Minimum required checks:
- selection set equality (exact unless a boundary tolerance rule is defined)
- hover equality (exact under sampling rule, with a documented tie-break policy)
- view state numeric parameters within tolerance
- image diff below thresholds (max diff, error pixel count, etc.)
Recommended default thresholds (edit to taste):
- Projection probe screen error: p99
$\le 0.5$ px, max$\le 2$ px - View-state numeric tolerance:
$\le 1e{-6}$ in model params or derived screen error$\le 0.5$ px - Image diff: max channel diff
$\le 10$ and error pixels$\le 0.1%$ (only if rendering settings are controlled)
Performance targets (need to be made concrete):
- Define target devices and minimum acceptable interactivity.
- As a starting point, treat these as stretch goals:
- Euclidean: smooth pan/zoom at N=20,000,000
- Hyperbolic: smooth pan/zoom near boundary at N=20,000,000
The harness must report performance numerically so we can compare candidate versions over time.
For each geometry:
- Build and stabilize the reference implementation.
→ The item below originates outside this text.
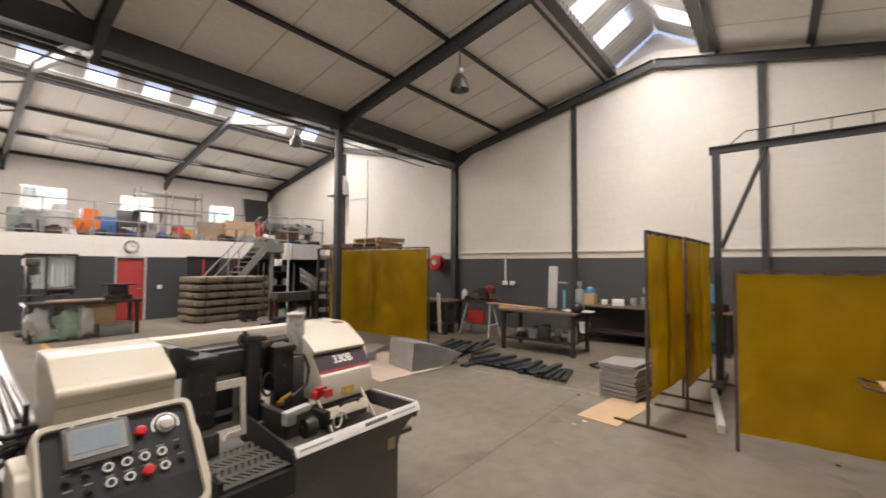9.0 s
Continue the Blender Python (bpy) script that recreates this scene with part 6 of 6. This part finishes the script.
# ---- outside the vehicle door ----
gate = thing("palisade_gate", pose(0, 24.5, 0), "white palisade gate across the yard", "gate")
for k in range(46):
    part("pale", Shape().box((-5.0 + k * 0.2, 0, 0.95), (0.07, 0.03, 1.9)), WHITEPL, gate)
for z in (0.35, 1.55):
    part("rail", Shape().box((-0.4, 0.03, z), (9.4, 0.04, 0.06)), WHITEPL, gate)
t = thing("parked_car", pose(0.9, 28.0, 0), "small blue car parked beyond the gate", "car")
part("body", Shape().prism([(-2.0, 0.3), (-2.05, 0.75), (-1.3, 0.88), (-0.8, 1.4), (0.9, 1.42), (1.5, 0.92), (2.0, 0.85), (2.05, 0.3)], "y", -0.8, 0.8, bev=0.06), BLUECAR, t)
part("side_window", Shape().prism([(-1.05, 0.92), (-0.72, 1.32), (0.85, 1.34), (1.3, 0.95)], "y", -0.812, -0.805), BLACK, t)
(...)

- Generate fixed datasets and record canonical traces.
- Build candidate v1.
- Run verification suite:
- selection diff
- hover diff
- view state diff
- numeric projection diff
- image diff
- If candidate fails:
- use projection probes and diff images to locate mismatches
- correct candidate behavior
- Once candidate passes:
- run performance benchmark suite
- Optimize candidate and repeat verification after each change.
Rule: the candidate should only be considered “better” when it both (a) passes correctness checks and (b) improves performance on the benchmark suite.